# Task directions:
Restate the data exactly as given and keep the pictures out.

-----

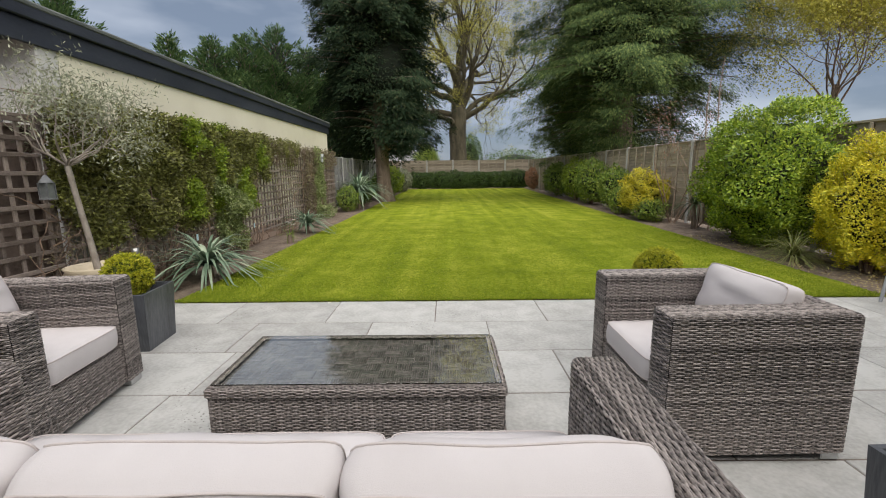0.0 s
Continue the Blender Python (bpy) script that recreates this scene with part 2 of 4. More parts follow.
M["olive"] = leafy("olive_leaf", [(0.0, (0.149, 0.161, 0.0978)), (0.6, (0.287, 0.299, 0.196)), (1.0, (0.437, 0.448, 0.322))], 0.5, 0.15)
M["yucca"] = leafy("yucca_leaf", [(0.0, (0.1, 0.16, 0.1)), (0.6, (0.24, 0.325, 0.225)), (1.0, (0.45, 0.52, 0.37))], 0.45, 0.15)
M["dark_strap"] = leafy("cordyline_leaf", [(0.0, (0.03, 0.05, 0.02)), (1.0, (0.1, 0.14, 0.06))], 0.45, 0.15)
M["red_leaf"] = leafy("copper_leaf", [(0.0, (0.25, 0.12, 0.07)), (1.0, (0.45, 0.25, 0.15))], 0.5)
M["plum"] = leafy("plum_blossom", [(0.0, (0.2, 0.12, 0.11)), (1.0, (0.36, 0.25, 0.24))], 0.6)
M["grass"] = leafy("grass_blade", [(0.0, (0.14, 0.212, 0.01)), (0.6, (0.28, 0.365, 0.018)), (1.0, (0.5, 0.505, 0.075))], 0.5, 0.3, 0.3)
M["pale_grass"] = leafy("pale_grass_blade", [(0.0, (0.16, 0.19, 0.06)), (0.6, (0.3, 0.33, 0.11)), (1.0, (0.5, 0.48, 0.2))], 0.5, 0.25)
M["dry_leaf"] = leafy("dry_fallen_leaf", [(0.0, (0.2, 0.14, 0.07)), (0.5, (0.42, 0.33, 0.14)), (1.0, (0.62, 0.54, 0.22))], 0.6, 0.1)
M["petal"] = leafy("white_petal", [(0.0, (0.7, 0.66, 0.55)), (1.0, (0.85, 0.83, 0.78))], 0.5, 0.3)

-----

# Written solution:
0.0 s
Continue the Blender Python (bpy) script that recreates this scene with part 2 of 4. More parts follow.
M["olive"] = leafy("olive_leaf", [(0.0, (0.149, 0.161, 0.0978)), (0.6, (0.287, 0.299, 0.196)), (1.0, (0.437, 0.448, 0.322))], 0.5, 0.15)
M["yucca"] = leafy("yucca_leaf", [(0.0, (0.1, 0.16, 0.1)), (0.6, (0.24, 0.325, 0.225)), (1.0, (0.45, 0.52, 0.37))], 0.45, 0.15)
M["dark_strap"] = leafy("cordyline_leaf", [(0.0, (0.03, 0.05, 0.02)), (1.0, (0.1, 0.14, 0.06))], 0.45, 0.15)
M["red_leaf"] = leafy("copper_leaf", [(0.0, (0.25, 0.12, 0.07)), (1.0, (0.45, 0.25, 0.15))], 0.5)
M["plum"] = leafy("plum_blossom", [(0.0, (0.2, 0.12, 0.11)), (1.0, (0.36, 0.25, 0.24))], 0.6)
M["grass"] = leafy("grass_blade", [(0.0, (0.14, 0.212, 0.01)), (0.6, (0.28, 0.365, 0.018)), (1.0, (0.5, 0.505, 0.075))], 0.5, 0.3, 0.3)
M["pale_grass"] = leafy("pale_grass_blade", [(0.0, (0.16, 0.19, 0.06)), (0.6, (0.3, 0.33, 0.11)), (1.0, (0.5, 0.48, 0.2))], 0.5, 0.25)
M["dry_leaf"] = leafy("dry_fallen_leaf", [(0.0, (0.2, 0.14, 0.07)), (0.5, (0.42, 0.33, 0.14)), (1.0, (0.62, 0.54, 0.22))], 0.6, 0.1)
M["petal"] = leafy("white_petal", [(0.0, (0.7, 0.66, 0.55)), (1.0, (0.85, 0.83, 0.78))], 0.5, 0.3)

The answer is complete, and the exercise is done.